“Climate risk management is a signature issue in our corporate governance program.”
Jack Ehnes, CEO, CalSTRS
CalSTRS’ board has made climate risk management a signature issue in its corporate governance program for the past few years and is working to improve its portfolio companies’ climate risk awareness and management.
CDP data is an essential input into CalSTRS’ corporate governance engagement efforts to enhance shareholder value. Brian Rice at CalSTRS explains: “CDP data is reviewed prior to meeting with companies on any issue to ensure that the discussion covers climate risk if warranted. CDP is a valuable source of data that helps identify which companies are adequately measuring their carbon footprints. We depend on the credible data to inform our proxy voting and as a screen for our performance based focus list that we undertake each year.”

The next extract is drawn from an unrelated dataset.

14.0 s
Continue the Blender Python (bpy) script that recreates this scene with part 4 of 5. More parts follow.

In 2008 and 2009 CalSTRS sent letters to many of the companies that had not responded to the CDP questionnaire to advise them of the importance of climate risk management and requested that they reconsider their decision to not respond. CalSTRS continually uses the CDP data to determine which CDP non-responders or poor responders are most appropriate for further engagement.

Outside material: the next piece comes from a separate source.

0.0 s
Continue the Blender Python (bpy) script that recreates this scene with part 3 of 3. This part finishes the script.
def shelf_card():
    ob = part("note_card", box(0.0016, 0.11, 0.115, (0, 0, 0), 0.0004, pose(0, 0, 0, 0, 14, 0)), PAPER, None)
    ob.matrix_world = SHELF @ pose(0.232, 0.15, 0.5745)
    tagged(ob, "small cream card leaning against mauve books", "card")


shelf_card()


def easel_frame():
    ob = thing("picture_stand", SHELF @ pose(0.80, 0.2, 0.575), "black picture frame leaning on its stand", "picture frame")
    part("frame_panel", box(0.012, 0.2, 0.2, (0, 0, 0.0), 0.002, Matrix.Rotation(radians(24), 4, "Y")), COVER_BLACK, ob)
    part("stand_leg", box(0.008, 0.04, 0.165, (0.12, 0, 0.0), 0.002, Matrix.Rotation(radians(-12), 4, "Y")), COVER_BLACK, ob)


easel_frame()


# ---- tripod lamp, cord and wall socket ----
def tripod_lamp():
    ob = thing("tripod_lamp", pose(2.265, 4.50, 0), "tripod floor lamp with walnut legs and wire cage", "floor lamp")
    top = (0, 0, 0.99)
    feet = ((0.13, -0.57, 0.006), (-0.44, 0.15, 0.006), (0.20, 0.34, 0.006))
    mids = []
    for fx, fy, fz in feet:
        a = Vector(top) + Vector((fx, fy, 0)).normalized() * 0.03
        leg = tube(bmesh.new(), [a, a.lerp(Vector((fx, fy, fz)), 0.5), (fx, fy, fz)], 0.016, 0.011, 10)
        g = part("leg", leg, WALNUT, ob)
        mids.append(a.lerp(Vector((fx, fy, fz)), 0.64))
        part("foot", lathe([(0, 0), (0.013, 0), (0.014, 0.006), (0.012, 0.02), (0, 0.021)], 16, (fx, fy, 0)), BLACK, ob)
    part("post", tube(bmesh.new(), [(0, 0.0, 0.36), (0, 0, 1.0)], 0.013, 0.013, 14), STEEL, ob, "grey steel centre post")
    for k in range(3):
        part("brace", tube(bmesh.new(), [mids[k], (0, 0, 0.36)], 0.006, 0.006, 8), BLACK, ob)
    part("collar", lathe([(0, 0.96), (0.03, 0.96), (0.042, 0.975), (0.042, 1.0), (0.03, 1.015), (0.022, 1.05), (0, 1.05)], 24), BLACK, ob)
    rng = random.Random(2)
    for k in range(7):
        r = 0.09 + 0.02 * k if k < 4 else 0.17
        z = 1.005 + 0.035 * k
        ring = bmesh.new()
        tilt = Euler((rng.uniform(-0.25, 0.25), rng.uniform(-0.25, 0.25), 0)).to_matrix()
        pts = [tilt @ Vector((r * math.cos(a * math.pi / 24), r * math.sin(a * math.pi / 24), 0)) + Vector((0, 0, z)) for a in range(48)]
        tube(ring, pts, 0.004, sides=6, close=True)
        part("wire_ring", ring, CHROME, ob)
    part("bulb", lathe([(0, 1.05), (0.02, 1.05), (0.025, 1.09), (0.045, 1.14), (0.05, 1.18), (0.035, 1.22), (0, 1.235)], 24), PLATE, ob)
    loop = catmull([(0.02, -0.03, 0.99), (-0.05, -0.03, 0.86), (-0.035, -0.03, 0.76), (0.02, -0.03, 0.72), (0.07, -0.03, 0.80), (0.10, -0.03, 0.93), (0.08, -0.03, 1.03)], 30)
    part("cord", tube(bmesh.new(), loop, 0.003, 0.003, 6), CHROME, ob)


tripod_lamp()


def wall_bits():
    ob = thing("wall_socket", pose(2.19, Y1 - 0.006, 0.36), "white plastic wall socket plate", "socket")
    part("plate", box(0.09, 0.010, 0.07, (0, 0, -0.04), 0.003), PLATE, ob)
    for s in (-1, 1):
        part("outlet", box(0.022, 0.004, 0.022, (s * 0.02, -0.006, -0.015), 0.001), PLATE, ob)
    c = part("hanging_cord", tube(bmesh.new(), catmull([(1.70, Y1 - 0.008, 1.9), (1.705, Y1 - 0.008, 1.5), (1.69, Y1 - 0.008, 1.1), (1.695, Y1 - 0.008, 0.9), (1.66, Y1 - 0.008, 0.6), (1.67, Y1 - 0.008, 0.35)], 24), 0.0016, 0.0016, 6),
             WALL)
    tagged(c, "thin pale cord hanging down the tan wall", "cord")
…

One area of clear progress is the growing use of climate related shareholder resolutions. CalSTRS strongly believes that this is an important tool for investors to use as an engagement strategy, and CDP data is essential to the company as it develops and executes its shareholder resolutions.
Brian Rice concludes: “CalSTRS strongly encourages all investors to actively manage the climate risk exposure in their portfolios. We endorse the work of the CDP and find it to be one of the most important tools available for managing climate risk.”